**DATA SECTION:**
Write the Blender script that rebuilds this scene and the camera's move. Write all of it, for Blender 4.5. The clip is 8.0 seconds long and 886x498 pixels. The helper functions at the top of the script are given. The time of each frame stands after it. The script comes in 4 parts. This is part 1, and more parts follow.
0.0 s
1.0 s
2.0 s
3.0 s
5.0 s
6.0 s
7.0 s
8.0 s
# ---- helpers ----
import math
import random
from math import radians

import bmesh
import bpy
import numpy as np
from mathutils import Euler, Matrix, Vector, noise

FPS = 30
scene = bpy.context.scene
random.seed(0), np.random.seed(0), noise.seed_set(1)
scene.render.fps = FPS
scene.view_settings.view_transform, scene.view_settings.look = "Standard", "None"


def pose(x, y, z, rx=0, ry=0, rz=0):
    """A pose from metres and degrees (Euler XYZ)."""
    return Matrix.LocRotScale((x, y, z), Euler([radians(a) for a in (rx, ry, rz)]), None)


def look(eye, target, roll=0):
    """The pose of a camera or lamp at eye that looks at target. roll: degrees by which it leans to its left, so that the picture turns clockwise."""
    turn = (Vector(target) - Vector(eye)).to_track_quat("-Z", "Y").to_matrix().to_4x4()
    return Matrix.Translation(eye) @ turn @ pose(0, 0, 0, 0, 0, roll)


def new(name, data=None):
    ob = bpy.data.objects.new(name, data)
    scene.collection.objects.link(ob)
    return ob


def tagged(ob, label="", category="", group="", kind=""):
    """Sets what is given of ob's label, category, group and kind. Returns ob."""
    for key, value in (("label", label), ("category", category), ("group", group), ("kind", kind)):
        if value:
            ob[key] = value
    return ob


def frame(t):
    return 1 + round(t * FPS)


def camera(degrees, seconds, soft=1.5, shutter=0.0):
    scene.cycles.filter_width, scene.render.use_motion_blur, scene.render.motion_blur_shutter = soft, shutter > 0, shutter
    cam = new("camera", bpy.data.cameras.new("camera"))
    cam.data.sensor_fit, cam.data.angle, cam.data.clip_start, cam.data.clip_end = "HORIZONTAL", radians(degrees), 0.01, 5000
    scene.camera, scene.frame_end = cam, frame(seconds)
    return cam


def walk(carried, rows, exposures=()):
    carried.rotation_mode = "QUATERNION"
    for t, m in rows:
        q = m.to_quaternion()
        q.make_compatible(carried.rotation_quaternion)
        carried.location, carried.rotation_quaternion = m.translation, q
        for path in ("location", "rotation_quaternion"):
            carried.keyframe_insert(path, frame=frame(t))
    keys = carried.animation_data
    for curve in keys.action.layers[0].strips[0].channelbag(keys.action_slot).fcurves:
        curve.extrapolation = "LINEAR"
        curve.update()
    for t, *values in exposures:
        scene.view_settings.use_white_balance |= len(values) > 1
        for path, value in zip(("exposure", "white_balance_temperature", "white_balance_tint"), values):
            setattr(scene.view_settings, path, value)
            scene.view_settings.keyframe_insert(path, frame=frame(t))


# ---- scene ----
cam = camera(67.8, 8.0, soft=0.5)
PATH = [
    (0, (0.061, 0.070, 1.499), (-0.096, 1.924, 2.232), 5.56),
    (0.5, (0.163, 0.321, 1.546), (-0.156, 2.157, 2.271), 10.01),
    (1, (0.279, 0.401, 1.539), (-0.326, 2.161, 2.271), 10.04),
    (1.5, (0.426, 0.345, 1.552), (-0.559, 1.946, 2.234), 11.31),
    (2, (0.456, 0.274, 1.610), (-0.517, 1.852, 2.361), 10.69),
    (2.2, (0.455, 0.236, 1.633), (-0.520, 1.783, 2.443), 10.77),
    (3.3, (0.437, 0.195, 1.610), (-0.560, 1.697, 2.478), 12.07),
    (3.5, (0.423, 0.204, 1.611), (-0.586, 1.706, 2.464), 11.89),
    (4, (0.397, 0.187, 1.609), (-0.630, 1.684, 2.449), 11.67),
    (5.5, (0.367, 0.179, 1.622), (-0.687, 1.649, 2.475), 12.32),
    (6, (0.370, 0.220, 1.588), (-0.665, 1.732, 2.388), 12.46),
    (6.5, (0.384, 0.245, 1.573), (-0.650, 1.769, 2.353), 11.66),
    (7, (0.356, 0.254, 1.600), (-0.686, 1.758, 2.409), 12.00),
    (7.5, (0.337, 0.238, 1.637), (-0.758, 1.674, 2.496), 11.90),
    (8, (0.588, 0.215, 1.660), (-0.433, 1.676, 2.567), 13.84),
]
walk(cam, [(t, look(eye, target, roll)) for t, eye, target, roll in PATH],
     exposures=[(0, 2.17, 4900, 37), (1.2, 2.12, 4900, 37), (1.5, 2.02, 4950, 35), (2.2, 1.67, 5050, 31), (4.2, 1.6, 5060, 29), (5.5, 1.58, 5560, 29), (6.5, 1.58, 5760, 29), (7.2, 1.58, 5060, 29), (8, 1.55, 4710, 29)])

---

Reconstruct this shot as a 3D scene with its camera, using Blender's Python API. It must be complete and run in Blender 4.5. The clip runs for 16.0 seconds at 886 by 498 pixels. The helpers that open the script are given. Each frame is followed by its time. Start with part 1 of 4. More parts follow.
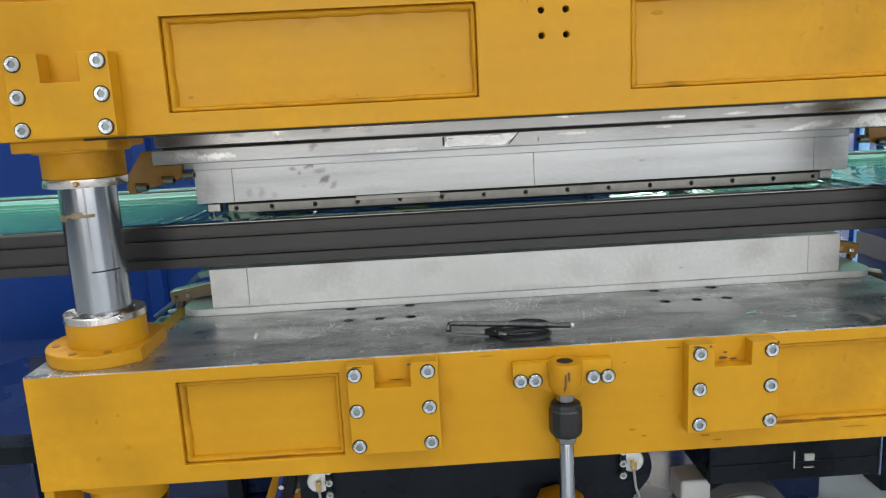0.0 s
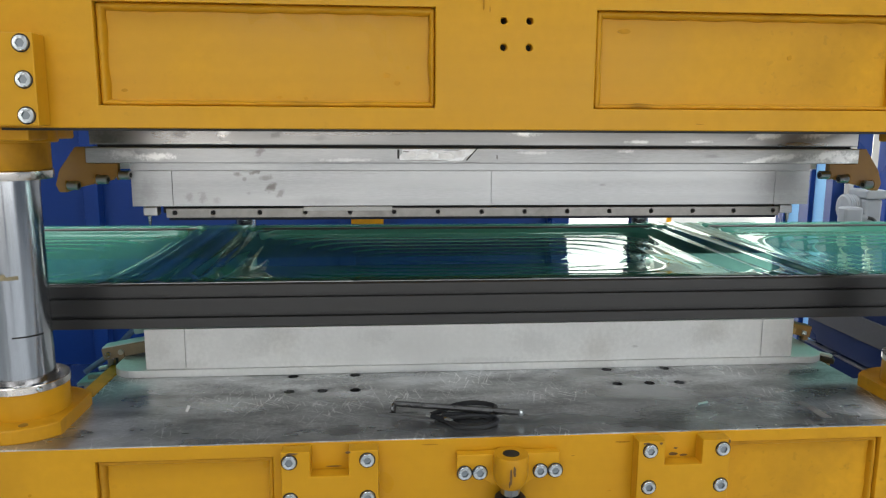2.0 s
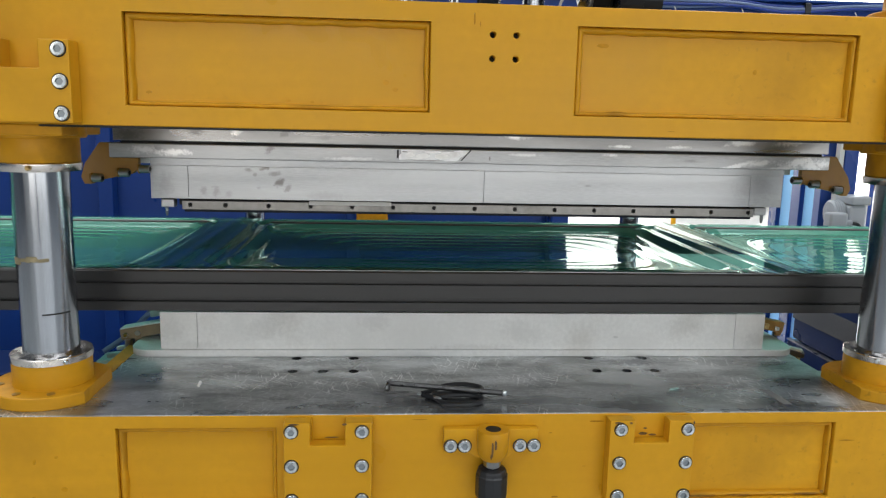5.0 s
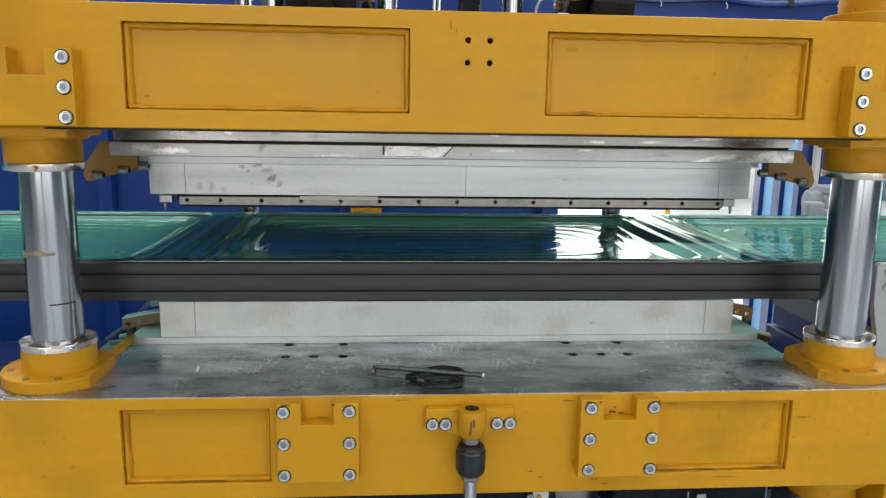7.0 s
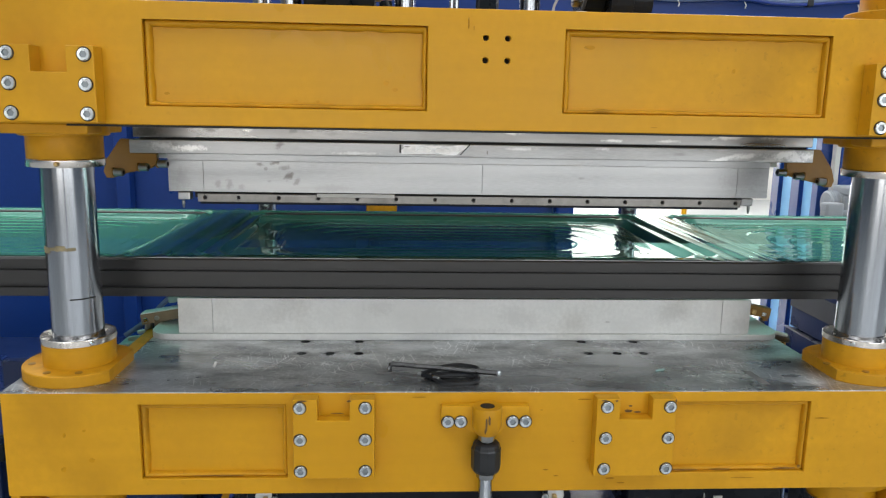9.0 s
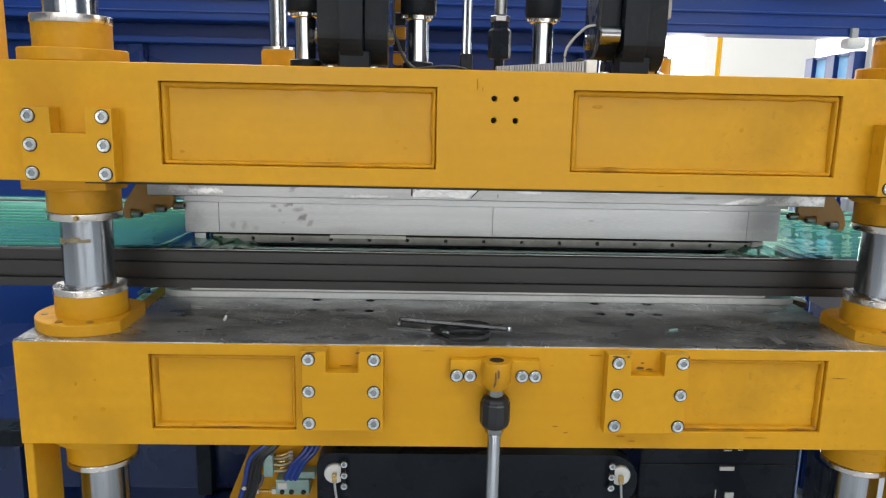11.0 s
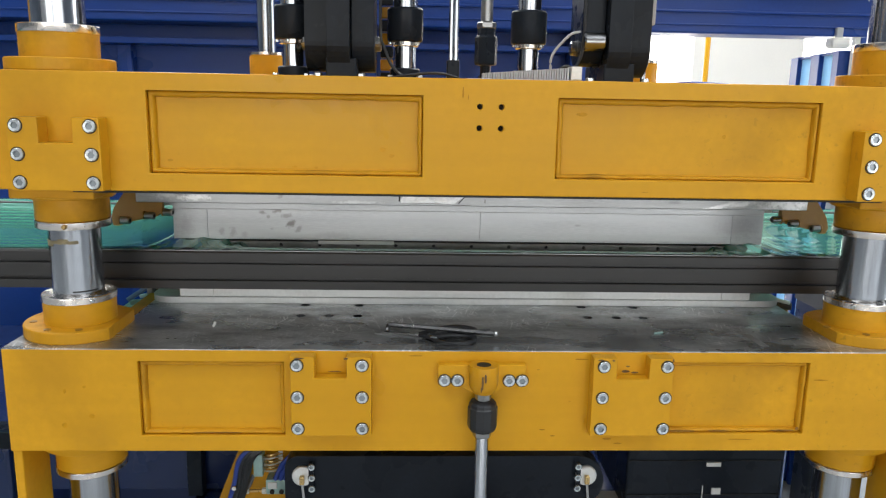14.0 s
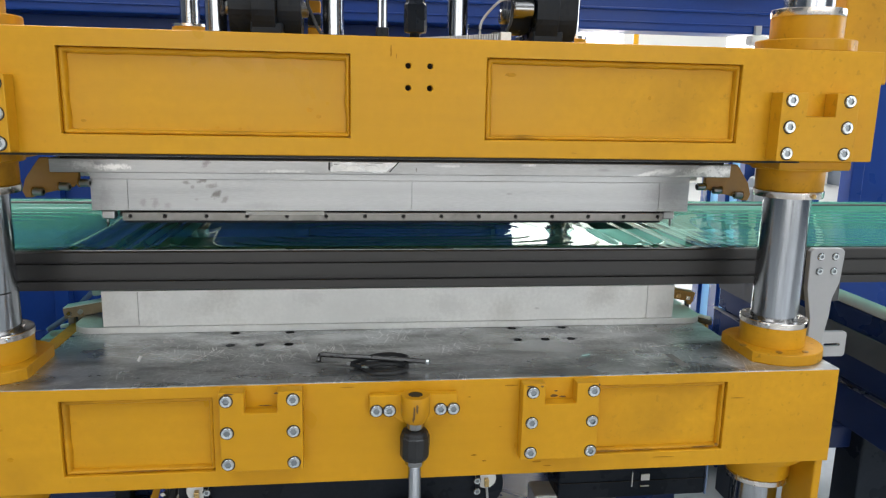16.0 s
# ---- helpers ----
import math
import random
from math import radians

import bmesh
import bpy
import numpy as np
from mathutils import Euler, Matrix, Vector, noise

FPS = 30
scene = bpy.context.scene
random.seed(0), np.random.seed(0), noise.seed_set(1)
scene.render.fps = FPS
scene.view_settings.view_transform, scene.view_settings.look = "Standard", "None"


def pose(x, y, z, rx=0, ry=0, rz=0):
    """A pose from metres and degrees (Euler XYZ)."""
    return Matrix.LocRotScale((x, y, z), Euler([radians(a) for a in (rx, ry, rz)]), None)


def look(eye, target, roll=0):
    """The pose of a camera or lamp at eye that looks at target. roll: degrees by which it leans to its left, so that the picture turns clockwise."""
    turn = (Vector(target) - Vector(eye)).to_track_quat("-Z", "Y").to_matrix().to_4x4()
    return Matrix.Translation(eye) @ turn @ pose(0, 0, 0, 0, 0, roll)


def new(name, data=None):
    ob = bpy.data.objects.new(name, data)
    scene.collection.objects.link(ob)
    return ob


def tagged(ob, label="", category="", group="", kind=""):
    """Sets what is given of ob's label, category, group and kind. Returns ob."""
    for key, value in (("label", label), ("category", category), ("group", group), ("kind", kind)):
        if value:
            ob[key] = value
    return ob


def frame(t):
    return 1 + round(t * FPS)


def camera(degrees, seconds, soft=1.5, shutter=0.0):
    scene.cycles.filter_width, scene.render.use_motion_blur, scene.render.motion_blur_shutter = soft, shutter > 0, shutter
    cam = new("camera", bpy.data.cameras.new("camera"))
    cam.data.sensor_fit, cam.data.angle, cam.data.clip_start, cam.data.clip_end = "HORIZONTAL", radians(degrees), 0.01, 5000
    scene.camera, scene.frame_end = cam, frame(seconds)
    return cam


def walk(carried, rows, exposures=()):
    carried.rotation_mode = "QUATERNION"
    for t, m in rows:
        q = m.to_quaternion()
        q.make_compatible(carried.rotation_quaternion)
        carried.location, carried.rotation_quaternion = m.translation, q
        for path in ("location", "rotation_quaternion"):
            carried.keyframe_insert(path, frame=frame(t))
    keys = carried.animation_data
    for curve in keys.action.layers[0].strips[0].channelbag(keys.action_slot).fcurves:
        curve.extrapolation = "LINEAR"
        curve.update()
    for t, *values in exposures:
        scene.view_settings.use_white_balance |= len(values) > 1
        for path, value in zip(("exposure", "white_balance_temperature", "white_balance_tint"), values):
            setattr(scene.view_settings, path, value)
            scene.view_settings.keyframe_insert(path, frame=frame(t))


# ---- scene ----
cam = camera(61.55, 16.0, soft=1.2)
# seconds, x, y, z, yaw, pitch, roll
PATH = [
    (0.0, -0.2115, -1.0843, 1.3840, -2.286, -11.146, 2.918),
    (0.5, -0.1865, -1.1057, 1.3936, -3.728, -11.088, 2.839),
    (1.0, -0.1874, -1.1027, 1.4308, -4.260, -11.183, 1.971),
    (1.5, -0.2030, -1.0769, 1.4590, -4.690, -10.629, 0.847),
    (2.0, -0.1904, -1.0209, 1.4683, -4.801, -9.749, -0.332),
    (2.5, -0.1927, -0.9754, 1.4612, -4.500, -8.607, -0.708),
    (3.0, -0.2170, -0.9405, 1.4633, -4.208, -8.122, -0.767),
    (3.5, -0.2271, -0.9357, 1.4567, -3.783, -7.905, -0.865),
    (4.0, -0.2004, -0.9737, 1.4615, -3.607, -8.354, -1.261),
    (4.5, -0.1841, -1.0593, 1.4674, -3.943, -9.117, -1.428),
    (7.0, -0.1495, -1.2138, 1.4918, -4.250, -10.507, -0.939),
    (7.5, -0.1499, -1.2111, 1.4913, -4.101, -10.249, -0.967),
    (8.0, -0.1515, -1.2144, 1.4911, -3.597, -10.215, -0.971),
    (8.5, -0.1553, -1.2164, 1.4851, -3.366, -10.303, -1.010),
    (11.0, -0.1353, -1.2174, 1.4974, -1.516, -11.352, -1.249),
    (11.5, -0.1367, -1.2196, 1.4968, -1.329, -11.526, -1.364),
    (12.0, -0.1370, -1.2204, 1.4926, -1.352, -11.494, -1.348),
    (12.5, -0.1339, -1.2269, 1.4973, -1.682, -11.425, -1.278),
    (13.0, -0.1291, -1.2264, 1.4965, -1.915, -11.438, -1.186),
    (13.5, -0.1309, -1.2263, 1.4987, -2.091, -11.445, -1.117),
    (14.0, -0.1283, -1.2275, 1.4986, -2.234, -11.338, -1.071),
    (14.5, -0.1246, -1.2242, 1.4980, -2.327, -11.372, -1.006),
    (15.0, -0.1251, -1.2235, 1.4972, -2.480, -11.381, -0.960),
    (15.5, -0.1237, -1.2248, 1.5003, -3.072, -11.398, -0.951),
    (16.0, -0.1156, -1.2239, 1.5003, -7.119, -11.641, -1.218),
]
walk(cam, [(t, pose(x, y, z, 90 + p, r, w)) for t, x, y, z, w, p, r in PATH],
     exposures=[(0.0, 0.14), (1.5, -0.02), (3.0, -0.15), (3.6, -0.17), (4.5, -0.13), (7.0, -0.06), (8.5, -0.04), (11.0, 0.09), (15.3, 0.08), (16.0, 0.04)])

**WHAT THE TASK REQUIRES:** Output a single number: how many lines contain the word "given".

**COMPLETED EXERCISE:** 4